(Clips as scene scripts)
=-=-=
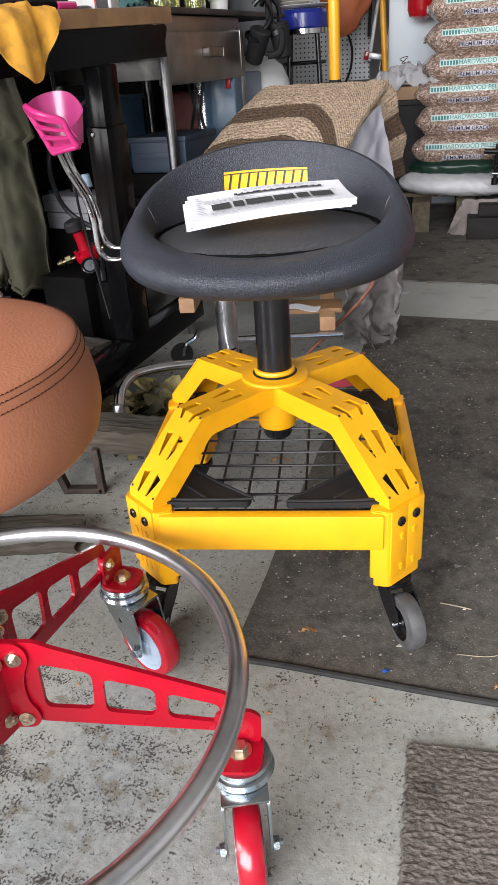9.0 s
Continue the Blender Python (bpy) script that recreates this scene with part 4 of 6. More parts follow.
def glass_material():
    m, nt, b = blank("clear_glass", 0.03)
    b.inputs["Transmission Weight"].default_value = 1.0
    b.inputs["IOR"].default_value = 1.45
    g = ramp(nt, noise_node(nt, 6, 2), [(0.3, (0.93, 0.95, 0.92)), (0.7, (0.97, 0.98, 0.96))])
    nt.links.new(g, b.inputs["Base Color"])
    return m


CLEAR = glass_material()
glass_jar(-0.10, 0.20, 0.036, 0.15, "clear jar half full of yellow-green liquid")
glass_jar(-0.04, 0.33, 0.036, 0.17, "clear jar half full of yellow-green liquid")
glass_jar(-0.13, 0.32, 0.034, 0.16, "clear jar with a pale liquid at the back")
bottle("plastic_cup", [(0, 0), (0.030, 0), (0.036, 0.05), (0.034, 0.05), (0.028, 0.004), (0, 0.004)], TT @ Matrix.Translation((-0.03, 0.50, 0)), WHITE, "stack of white plastic cups on the table", "cup",
       (("rim", [(0.033, 0.03), (0.038, 0.031), (0.038, 0.036), (0.033, 0.036)], WHITE),))
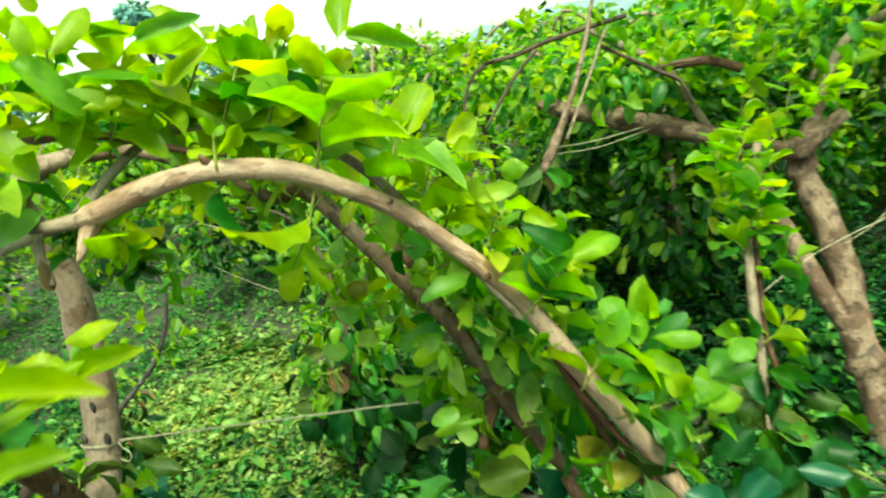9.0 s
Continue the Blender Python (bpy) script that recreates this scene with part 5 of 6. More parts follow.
leaf(tree, (0.060, 0.734, 1.357), (0.097, 0.723, 1.396), 0.038, (0.16, -1.17, 0.44), "y")
leaf(tree, (0.123, 0.748, 1.351), (0.174, 0.721, 1.355), 0.023, (-0.19, -0.82, 0.43), "y")
leaf(tree, (0.073, 0.734, 1.300), (0.143, 0.755, 1.312), 0.027, (-0.44, -1.11, 0.72), "m")
leaf(tree, (0.018, 0.779, 1.408), (0.079, 0.792, 1.409), 0.034, (-0.15, -1.05, 0.69), "m")
leaf(tree, (0.166, 0.747, 1.248), (0.220, 0.803, 1.277), 0.043, (-0.36, -1.01, 0.75), "y")
leaf(tree, (0.176, 0.739, 1.249), (0.237, 0.759, 1.249), 0.026, (-0.44, -1.25, 0.60), "y")
leaf(tree, (-0.116, 0.873, 1.295), (-0.085, 0.905, 1.346), 0.055, (0.17, -1.21, 0.53), "b")
leaf(tree, (-0.148, 0.876, 1.322), (-0.108, 0.860, 1.272), 0.048, (-0.12, -0.71, 0.43), "b")
leaf(tree, (-0.087, 0.832, 1.288), (-0.014, 0.842, 1.303), 0.039, (-0.29, -0.80, 0.34), "b")
leaf(tree, (-0.069, 0.832, 1.275), (-0.059, 0.758, 1.198), 0.043, (0.05, -0.65, 0.79), "b")
leaf(tree, (-0.013, 0.803, 1.278), (0.033, 0.781, 1.253), 0.047, (-0.10, -1.16, 0.43), "m")
leaf(tree, (-0.191, 0.947, 1.303), (-0.253, 0.899, 1.311), 0.048, (0.47, -0.88, 0.65), "b")
leaf(tree, (-0.150, 0.976, 1.394), (-0.194, 0.951, 1.406), 0.042, (0.47, -0.66, 0.56), "y")
leaf(tree, (-0.186, 0.967, 1.470), (-0.239, 1.002, 1.488), 0.062, (0.16, -0.94, 0.03), "y")
leaf(tree, (-0.224, 0.911, 1.243), (-0.283, 0.884, 1.252), 0.017, (0.55, -1.06, 0.25), "y")
leaf(tree, (-0.153, 0.882, 1.187), (-0.215, 0.857, 1.182), 0.019, (-0.14, -0.83, 0.33), "y")
leaf(tree, (-0.261, 0.942, 1.210), (-0.220, 0.954, 1.174), 0.056, (-0.15, -0.92, 0.53), "m")
leaf(tree, (0.109, 0.747, 1.230), (0.157, 0.725, 1.215), 0.053, (-0.13, -1.03, 0.82), "m")
leaf(tree, (0.016, 0.801, 1.230), (-0.018, 0.790, 1.175), 0.057, (-0.12, -0.94, 0.49), "m")
leaf(tree, (0.008, 0.765, 1.206), (0.044, 0.767, 1.157), 0.041, (-0.11, -0.74, 0.69), "l")
leaf(tree, (-0.075, 0.823, 1.159), (-0.111, 0.791, 1.131), 0.050, (0.39, -1.13, 0.57), "y")
leaf(tree, (-0.115, 0.830, 1.123), (-0.153, 0.809, 1.099), 0.045, (0.14, -0.87, 0.81), "o")
leaf(tree, (-0.038, 0.824, 1.391), (-0.007, 0.802, 1.342), 0.046, (0.25, -0.72, 0.37), "b")
leaf(tree, (-0.066, 0.860, 1.337), (-0.115, 0.900, 1.367), 0.048, (-0.03, -1.19, 0.62), "y")
leaf(tree, (-0.355, 1.043, 0.989), (-0.418, 1.029, 1.009), 0.050, (0.23, -0.72, 0.53), "d")
leaf(tree, (-0.319, 1.051, 0.986), (-0.338, 1.043, 0.906), 0.075, (0.23, -0.68, 0.91), "d")
leaf(tree, (-0.343, 1.059, 1.015), (-0.279, 1.093, 1.003), 0.033, (0.53, -1.20, 0.42), "p")
leaf(tree, (-0.295, 1.013, 0.897), (-0.359, 0.993, 0.835), 0.063, (0.45, -1.11, 0.83), "d")
leaf(tree, (-0.260, 1.042, 0.937), (-0.203, 1.058, 0.901), 0.063, (0.03, -0.79, 0.86), "d")
leaf(tree, (-0.320, 1.083, 1.051), (-0.345, 1.057, 1.113), 0.063, (0.31, -1.21, 0.55), "d")
leaf(tree, (-0.285, 1.091, 1.047), (-0.329, 1.135, 1.075), 0.063, (0.31, -0.55, 0.28), "d")
leaf(tree, (-0.402, 1.065, 1.059), (-0.359, 1.030, 1.035), 0.050, (0.47, -0.59, 0.50), "d")
leaf(tree, (-0.414, 1.030, 0.995), (-0.431, 0.987, 0.963), 0.045, (0.26, -0.62, 0.47), "d")
leaf(tree, (0.150, 0.684, 1.089), (0.165, 0.656, 1.010), 0.020, (0.43, -0.52, 0.54), "w", 4)
leaf(tree, (0.116, 0.666, 1.073), (0.103, 0.665, 1.015), 0.021, (-0.12, -0.97, 0.58), "o", 1)
leaf(tree, (0.179, 0.676, 1.064), (0.157, 0.667, 1.013), 0.014, (0.10, -0.82, 1.00), "p", 3)
leaf(tree, (0.026, 0.664, 1.107), (0.018, 0.633, 1.079), 0.016, (0.51, -0.62, 0.70), "w", 6)
leaf(tree, (-0.605, 0.425, 1.729), (-0.685, 0.432, 1.702), 0.046, (0.71, -0.62, -0.13), "y")
leaf(tree, (-0.616, 0.355, 1.546), (-0.626, 0.328, 1.599), 0.041, (1.04, -0.97, 0.10), "b")
leaf(tree, (-0.610, 0.318, 1.511), (-0.621, 0.295, 1.564), 0.051, (0.76, -0.83, 0.18), "m")
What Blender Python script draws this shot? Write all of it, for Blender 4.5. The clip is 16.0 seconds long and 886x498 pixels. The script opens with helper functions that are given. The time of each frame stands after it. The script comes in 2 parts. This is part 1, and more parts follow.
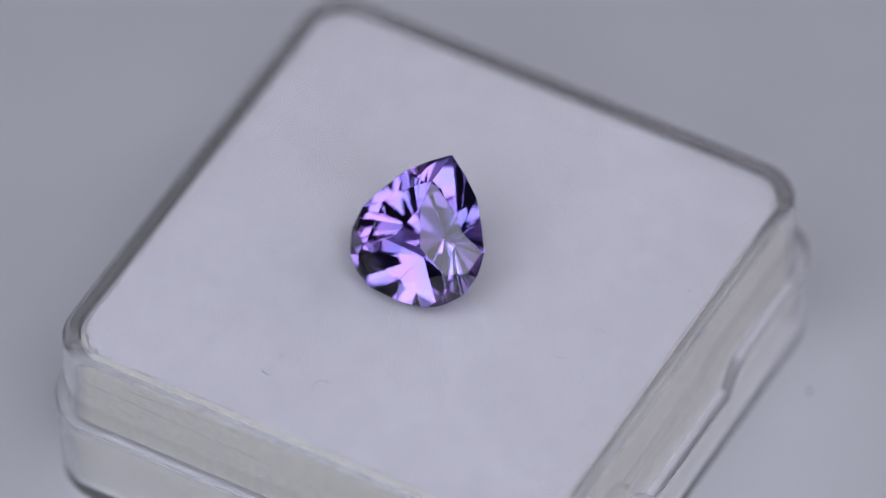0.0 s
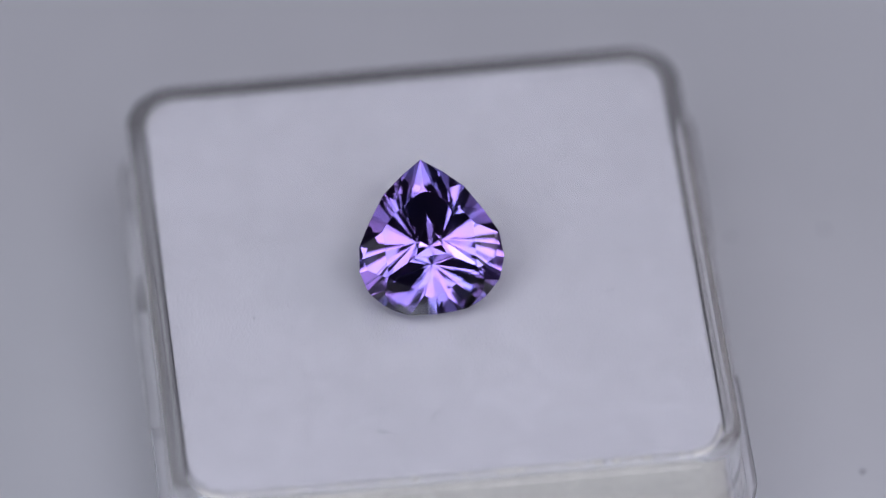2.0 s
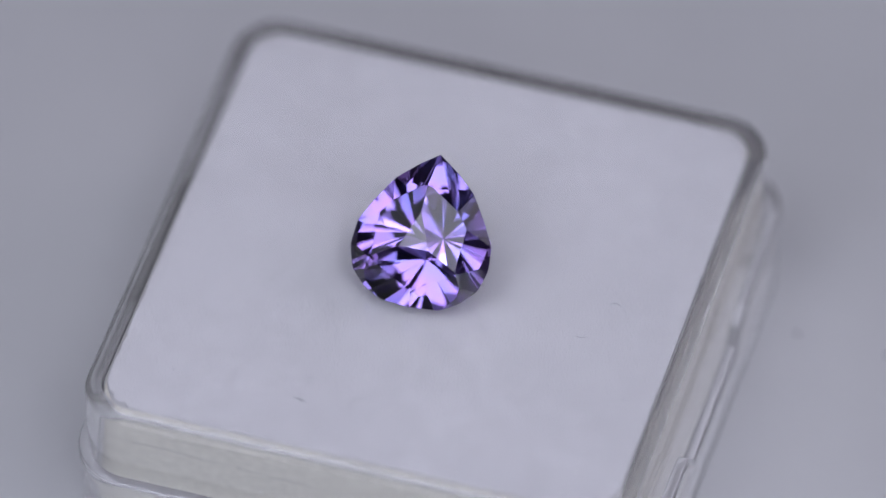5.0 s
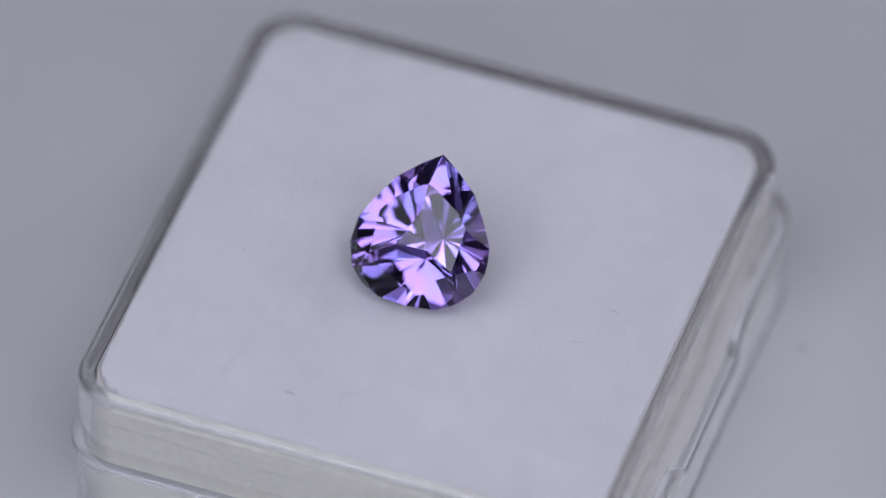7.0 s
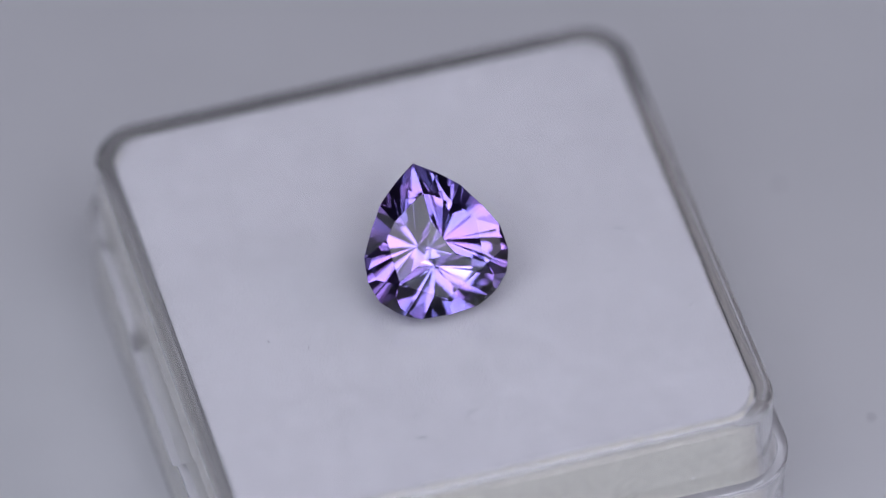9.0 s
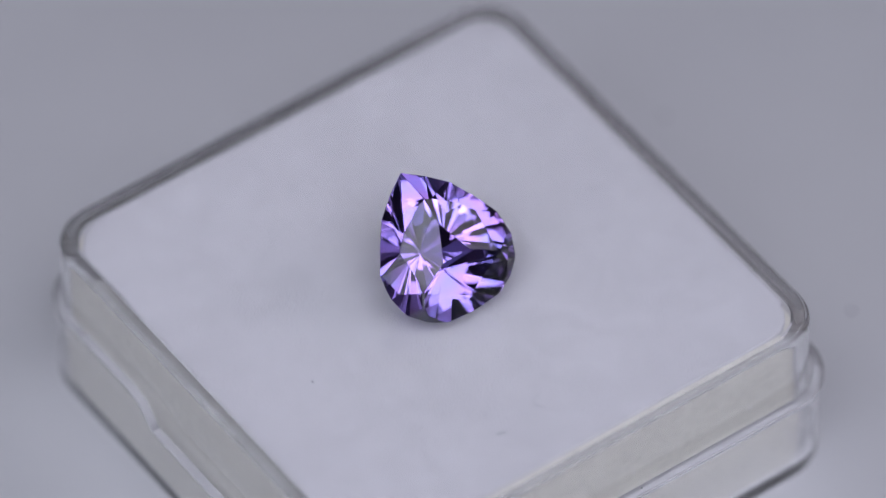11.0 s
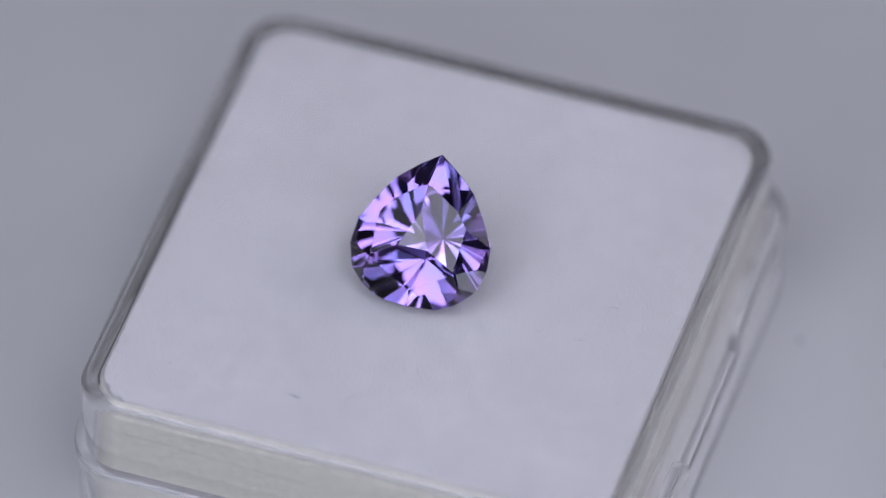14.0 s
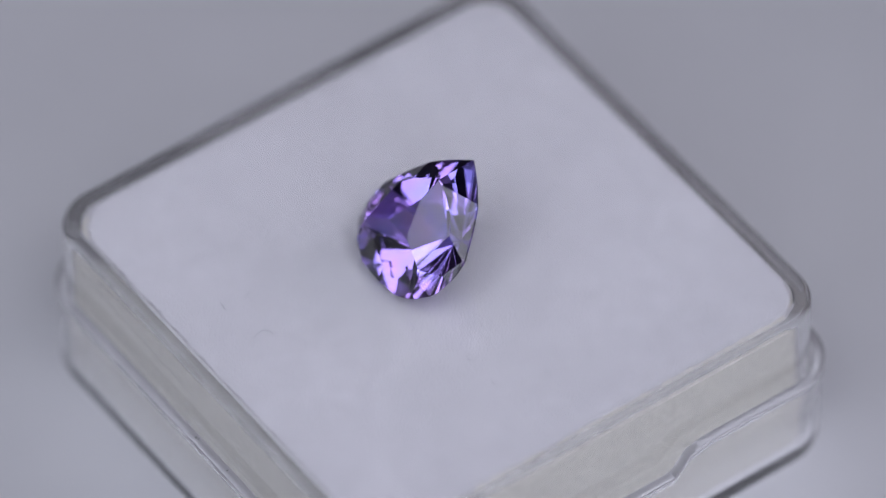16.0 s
=-=-=
WHAT IS EXPECTED: Reproduce every line precisely as given, omitting all pictures.

ANSWER BELOW:
9.0 s
Continue the Blender Python (bpy) script that recreates this scene with part 4 of 6. More parts follow.
def glass_material():
    m, nt, b = blank("clear_glass", 0.03)
    b.inputs["Transmission Weight"].default_value = 1.0
    b.inputs["IOR"].default_value = 1.45
    g = ramp(nt, noise_node(nt, 6, 2), [(0.3, (0.93, 0.95, 0.92)), (0.7, (0.97, 0.98, 0.96))])
    nt.links.new(g, b.inputs["Base Color"])
    return m


CLEAR = glass_material()
glass_jar(-0.10, 0.20, 0.036, 0.15, "clear jar half full of yellow-green liquid")
glass_jar(-0.04, 0.33, 0.036, 0.17, "clear jar half full of yellow-green liquid")
glass_jar(-0.13, 0.32, 0.034, 0.16, "clear jar with a pale liquid at the back")
bottle("plastic_cup", [(0, 0), (0.030, 0), (0.036, 0.05), (0.034, 0.05), (0.028, 0.004), (0, 0.004)], TT @ Matrix.Translation((-0.03, 0.50, 0)), WHITE, "stack of white plastic cups on the table", "cup",
       (("rim", [(0.033, 0.03), (0.038, 0.031), (0.038, 0.036), (0.033, 0.036)], WHITE),))
9.0 s
Continue the Blender Python (bpy) script that recreates this scene with part 5 of 6. More parts follow.
leaf(tree, (0.060, 0.734, 1.357), (0.097, 0.723, 1.396), 0.038, (0.16, -1.17, 0.44), "y")
leaf(tree, (0.123, 0.748, 1.351), (0.174, 0.721, 1.355), 0.023, (-0.19, -0.82, 0.43), "y")
leaf(tree, (0.073, 0.734, 1.300), (0.143, 0.755, 1.312), 0.027, (-0.44, -1.11, 0.72), "m")
leaf(tree, (0.018, 0.779, 1.408), (0.079, 0.792, 1.409), 0.034, (-0.15, -1.05, 0.69), "m")
leaf(tree, (0.166, 0.747, 1.248), (0.220, 0.803, 1.277), 0.043, (-0.36, -1.01, 0.75), "y")
leaf(tree, (0.176, 0.739, 1.249), (0.237, 0.759, 1.249), 0.026, (-0.44, -1.25, 0.60), "y")
leaf(tree, (-0.116, 0.873, 1.295), (-0.085, 0.905, 1.346), 0.055, (0.17, -1.21, 0.53), "b")
leaf(tree, (-0.148, 0.876, 1.322), (-0.108, 0.860, 1.272), 0.048, (-0.12, -0.71, 0.43), "b")
leaf(tree, (-0.087, 0.832, 1.288), (-0.014, 0.842, 1.303), 0.039, (-0.29, -0.80, 0.34), "b")
leaf(tree, (-0.069, 0.832, 1.275), (-0.059, 0.758, 1.198), 0.043, (0.05, -0.65, 0.79), "b")
leaf(tree, (-0.013, 0.803, 1.278), (0.033, 0.781, 1.253), 0.047, (-0.10, -1.16, 0.43), "m")
leaf(tree, (-0.191, 0.947, 1.303), (-0.253, 0.899, 1.311), 0.048, (0.47, -0.88, 0.65), "b")
leaf(tree, (-0.150, 0.976, 1.394), (-0.194, 0.951, 1.406), 0.042, (0.47, -0.66, 0.56), "y")
leaf(tree, (-0.186, 0.967, 1.470), (-0.239, 1.002, 1.488), 0.062, (0.16, -0.94, 0.03), "y")
leaf(tree, (-0.224, 0.911, 1.243), (-0.283, 0.884, 1.252), 0.017, (0.55, -1.06, 0.25), "y")
leaf(tree, (-0.153, 0.882, 1.187), (-0.215, 0.857, 1.182), 0.019, (-0.14, -0.83, 0.33), "y")
leaf(tree, (-0.261, 0.942, 1.210), (-0.220, 0.954, 1.174), 0.056, (-0.15, -0.92, 0.53), "m")
leaf(tree, (0.109, 0.747, 1.230), (0.157, 0.725, 1.215), 0.053, (-0.13, -1.03, 0.82), "m")
leaf(tree, (0.016, 0.801, 1.230), (-0.018, 0.790, 1.175), 0.057, (-0.12, -0.94, 0.49), "m")
leaf(tree, (0.008, 0.765, 1.206), (0.044, 0.767, 1.157), 0.041, (-0.11, -0.74, 0.69), "l")
leaf(tree, (-0.075, 0.823, 1.159), (-0.111, 0.791, 1.131), 0.050, (0.39, -1.13, 0.57), "y")
leaf(tree, (-0.115, 0.830, 1.123), (-0.153, 0.809, 1.099), 0.045, (0.14, -0.87, 0.81), "o")
leaf(tree, (-0.038, 0.824, 1.391), (-0.007, 0.802, 1.342), 0.046, (0.25, -0.72, 0.37), "b")
leaf(tree, (-0.066, 0.860, 1.337), (-0.115, 0.900, 1.367), 0.048, (-0.03, -1.19, 0.62), "y")
leaf(tree, (-0.355, 1.043, 0.989), (-0.418, 1.029, 1.009), 0.050, (0.23, -0.72, 0.53), "d")
leaf(tree, (-0.319, 1.051, 0.986), (-0.338, 1.043, 0.906), 0.075, (0.23, -0.68, 0.91), "d")
leaf(tree, (-0.343, 1.059, 1.015), (-0.279, 1.093, 1.003), 0.033, (0.53, -1.20, 0.42), "p")
leaf(tree, (-0.295, 1.013, 0.897), (-0.359, 0.993, 0.835), 0.063, (0.45, -1.11, 0.83), "d")
leaf(tree, (-0.260, 1.042, 0.937), (-0.203, 1.058, 0.901), 0.063, (0.03, -0.79, 0.86), "d")
leaf(tree, (-0.320, 1.083, 1.051), (-0.345, 1.057, 1.113), 0.063, (0.31, -1.21, 0.55), "d")
leaf(tree, (-0.285, 1.091, 1.047), (-0.329, 1.135, 1.075), 0.063, (0.31, -0.55, 0.28), "d")
leaf(tree, (-0.402, 1.065, 1.059), (-0.359, 1.030, 1.035), 0.050, (0.47, -0.59, 0.50), "d")
leaf(tree, (-0.414, 1.030, 0.995), (-0.431, 0.987, 0.963), 0.045, (0.26, -0.62, 0.47), "d")
leaf(tree, (0.150, 0.684, 1.089), (0.165, 0.656, 1.010), 0.020, (0.43, -0.52, 0.54), "w", 4)
leaf(tree, (0.116, 0.666, 1.073), (0.103, 0.665, 1.015), 0.021, (-0.12, -0.97, 0.58), "o", 1)
leaf(tree, (0.179, 0.676, 1.064), (0.157, 0.667, 1.013), 0.014, (0.10, -0.82, 1.00), "p", 3)
leaf(tree, (0.026, 0.664, 1.107), (0.018, 0.633, 1.079), 0.016, (0.51, -0.62, 0.70), "w", 6)
leaf(tree, (-0.605, 0.425, 1.729), (-0.685, 0.432, 1.702), 0.046, (0.71, -0.62, -0.13), "y")
leaf(tree, (-0.616, 0.355, 1.546), (-0.626, 0.328, 1.599), 0.041, (1.04, -0.97, 0.10), "b")
leaf(tree, (-0.610, 0.318, 1.511), (-0.621, 0.295, 1.564), 0.051, (0.76, -0.83, 0.18), "m")
What Blender Python script draws this shot? Write all of it, for Blender 4.5. The clip is 16.0 seconds long and 886x498 pixels. The script opens with helper functions that are given. The time of each frame stands after it. The script comes in 2 parts. This is part 1, and more parts follow.
0.0 s
2.0 s
5.0 s
7.0 s
9.0 s
11.0 s
14.0 s
16.0 s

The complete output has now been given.